Written exercise: Reproduce this listing in full.

Source excerpt:
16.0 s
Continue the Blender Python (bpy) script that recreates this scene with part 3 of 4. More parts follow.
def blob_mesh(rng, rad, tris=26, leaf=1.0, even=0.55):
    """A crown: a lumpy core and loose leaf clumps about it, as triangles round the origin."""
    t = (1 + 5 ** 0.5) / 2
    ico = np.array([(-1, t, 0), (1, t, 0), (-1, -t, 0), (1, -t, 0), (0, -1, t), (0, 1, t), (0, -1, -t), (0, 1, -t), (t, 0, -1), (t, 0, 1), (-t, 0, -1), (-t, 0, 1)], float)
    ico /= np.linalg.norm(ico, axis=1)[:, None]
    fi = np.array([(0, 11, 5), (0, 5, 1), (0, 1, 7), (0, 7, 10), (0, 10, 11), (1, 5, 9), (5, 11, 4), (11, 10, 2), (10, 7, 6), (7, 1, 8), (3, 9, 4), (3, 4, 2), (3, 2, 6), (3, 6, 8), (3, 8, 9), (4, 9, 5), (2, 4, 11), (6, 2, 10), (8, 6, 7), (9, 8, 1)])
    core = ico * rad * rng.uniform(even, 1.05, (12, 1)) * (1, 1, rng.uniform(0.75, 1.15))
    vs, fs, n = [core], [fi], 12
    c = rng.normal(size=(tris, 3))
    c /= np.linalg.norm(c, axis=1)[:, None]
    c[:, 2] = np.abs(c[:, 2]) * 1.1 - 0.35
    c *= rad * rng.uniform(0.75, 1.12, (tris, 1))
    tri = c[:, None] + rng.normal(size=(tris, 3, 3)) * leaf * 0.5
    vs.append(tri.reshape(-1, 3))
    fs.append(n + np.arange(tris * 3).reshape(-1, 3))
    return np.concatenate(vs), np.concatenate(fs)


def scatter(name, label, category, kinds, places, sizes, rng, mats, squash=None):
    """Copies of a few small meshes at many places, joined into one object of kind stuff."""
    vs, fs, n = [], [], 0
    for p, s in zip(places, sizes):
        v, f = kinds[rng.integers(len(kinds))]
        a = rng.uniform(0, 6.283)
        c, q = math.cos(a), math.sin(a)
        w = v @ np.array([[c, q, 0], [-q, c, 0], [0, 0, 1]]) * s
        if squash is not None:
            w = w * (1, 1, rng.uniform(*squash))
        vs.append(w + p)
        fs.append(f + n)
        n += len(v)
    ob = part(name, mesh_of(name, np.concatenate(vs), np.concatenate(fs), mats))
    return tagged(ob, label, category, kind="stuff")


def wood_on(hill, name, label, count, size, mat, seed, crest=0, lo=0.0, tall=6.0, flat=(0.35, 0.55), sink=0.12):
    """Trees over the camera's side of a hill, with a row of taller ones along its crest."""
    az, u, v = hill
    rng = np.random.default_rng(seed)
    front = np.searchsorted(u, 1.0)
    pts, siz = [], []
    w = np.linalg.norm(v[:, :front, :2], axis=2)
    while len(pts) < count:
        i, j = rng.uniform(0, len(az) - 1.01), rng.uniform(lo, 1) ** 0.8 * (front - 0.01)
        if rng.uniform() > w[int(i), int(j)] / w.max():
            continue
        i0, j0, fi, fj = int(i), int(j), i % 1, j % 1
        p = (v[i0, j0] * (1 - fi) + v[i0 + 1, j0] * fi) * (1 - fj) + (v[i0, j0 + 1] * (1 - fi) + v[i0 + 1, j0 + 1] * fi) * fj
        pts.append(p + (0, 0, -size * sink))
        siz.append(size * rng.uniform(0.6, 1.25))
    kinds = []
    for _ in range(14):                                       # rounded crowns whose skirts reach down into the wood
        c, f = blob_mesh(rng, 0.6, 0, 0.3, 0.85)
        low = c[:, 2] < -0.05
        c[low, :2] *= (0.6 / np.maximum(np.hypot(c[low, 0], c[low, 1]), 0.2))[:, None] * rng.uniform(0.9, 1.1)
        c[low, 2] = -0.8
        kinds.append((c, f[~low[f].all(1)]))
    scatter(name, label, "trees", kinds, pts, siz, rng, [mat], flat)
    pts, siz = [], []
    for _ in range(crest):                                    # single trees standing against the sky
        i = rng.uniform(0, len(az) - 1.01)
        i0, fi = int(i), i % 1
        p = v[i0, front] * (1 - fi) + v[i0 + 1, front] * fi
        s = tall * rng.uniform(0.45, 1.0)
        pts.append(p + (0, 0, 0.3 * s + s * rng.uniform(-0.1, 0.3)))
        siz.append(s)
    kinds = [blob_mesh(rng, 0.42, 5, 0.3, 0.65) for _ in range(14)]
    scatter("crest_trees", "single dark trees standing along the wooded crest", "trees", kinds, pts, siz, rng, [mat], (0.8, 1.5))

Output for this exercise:
16.0 s
Continue the Blender Python (bpy) script that recreates this scene with part 3 of 4. More parts follow.
def blob_mesh(rng, rad, tris=26, leaf=1.0, even=0.55):
    """A crown: a lumpy core and loose leaf clumps about it, as triangles round the origin."""
    t = (1 + 5 ** 0.5) / 2
    ico = np.array([(-1, t, 0), (1, t, 0), (-1, -t, 0), (1, -t, 0), (0, -1, t), (0, 1, t), (0, -1, -t), (0, 1, -t), (t, 0, -1), (t, 0, 1), (-t, 0, -1), (-t, 0, 1)], float)
    ico /= np.linalg.norm(ico, axis=1)[:, None]
    fi = np.array([(0, 11, 5), (0, 5, 1), (0, 1, 7), (0, 7, 10), (0, 10, 11), (1, 5, 9), (5, 11, 4), (11, 10, 2), (10, 7, 6), (7, 1, 8), (3, 9, 4), (3, 4, 2), (3, 2, 6), (3, 6, 8), (3, 8, 9), (4, 9, 5), (2, 4, 11), (6, 2, 10), (8, 6, 7), (9, 8, 1)])
    core = ico * rad * rng.uniform(even, 1.05, (12, 1)) * (1, 1, rng.uniform(0.75, 1.15))
    vs, fs, n = [core], [fi], 12
    c = rng.normal(size=(tris, 3))
    c /= np.linalg.norm(c, axis=1)[:, None]
    c[:, 2] = np.abs(c[:, 2]) * 1.1 - 0.35
    c *= rad * rng.uniform(0.75, 1.12, (tris, 1))
    tri = c[:, None] + rng.normal(size=(tris, 3, 3)) * leaf * 0.5
    vs.append(tri.reshape(-1, 3))
    fs.append(n + np.arange(tris * 3).reshape(-1, 3))
    return np.concatenate(vs), np.concatenate(fs)


def scatter(name, label, category, kinds, places, sizes, rng, mats, squash=None):
    """Copies of a few small meshes at many places, joined into one object of kind stuff."""
    vs, fs, n = [], [], 0
    for p, s in zip(places, sizes):
        v, f = kinds[rng.integers(len(kinds))]
        a = rng.uniform(0, 6.283)
        c, q = math.cos(a), math.sin(a)
        w = v @ np.array([[c, q, 0], [-q, c, 0], [0, 0, 1]]) * s
        if squash is not None:
            w = w * (1, 1, rng.uniform(*squash))
        vs.append(w + p)
        fs.append(f + n)
        n += len(v)
    ob = part(name, mesh_of(name, np.concatenate(vs), np.concatenate(fs), mats))
    return tagged(ob, label, category, kind="stuff")


def wood_on(hill, name, label, count, size, mat, seed, crest=0, lo=0.0, tall=6.0, flat=(0.35, 0.55), sink=0.12):
    """Trees over the camera's side of a hill, with a row of taller ones along its crest."""
    az, u, v = hill
    rng = np.random.default_rng(seed)
    front = np.searchsorted(u, 1.0)
    pts, siz = [], []
    w = np.linalg.norm(v[:, :front, :2], axis=2)
    while len(pts) < count:
        i, j = rng.uniform(0, len(az) - 1.01), rng.uniform(lo, 1) ** 0.8 * (front - 0.01)
        if rng.uniform() > w[int(i), int(j)] / w.max():
            continue
        i0, j0, fi, fj = int(i), int(j), i % 1, j % 1
        p = (v[i0, j0] * (1 - fi) + v[i0 + 1, j0] * fi) * (1 - fj) + (v[i0, j0 + 1] * (1 - fi) + v[i0 + 1, j0 + 1] * fi) * fj
        pts.append(p + (0, 0, -size * sink))
        siz.append(size * rng.uniform(0.6, 1.25))
    kinds = []
    for _ in range(14):                                       # rounded crowns whose skirts reach down into the wood
        c, f = blob_mesh(rng, 0.6, 0, 0.3, 0.85)
        low = c[:, 2] < -0.05
        c[low, :2] *= (0.6 / np.maximum(np.hypot(c[low, 0], c[low, 1]), 0.2))[:, None] * rng.uniform(0.9, 1.1)
        c[low, 2] = -0.8
        kinds.append((c, f[~low[f].all(1)]))
    scatter(name, label, "trees", kinds, pts, siz, rng, [mat], flat)
    pts, siz = [], []
    for _ in range(crest):                                    # single trees standing against the sky
        i = rng.uniform(0, len(az) - 1.01)
        i0, fi = int(i), i % 1
        p = v[i0, front] * (1 - fi) + v[i0 + 1, front] * fi
        s = tall * rng.uniform(0.45, 1.0)
        pts.append(p + (0, 0, 0.3 * s + s * rng.uniform(-0.1, 0.3)))
        siz.append(s)
    kinds = [blob_mesh(rng, 0.42, 5, 0.3, 0.65) for _ in range(14)]
    scatter("crest_trees", "single dark trees standing along the wooded crest", "trees", kinds, pts, siz, rng, [mat], (0.8, 1.5))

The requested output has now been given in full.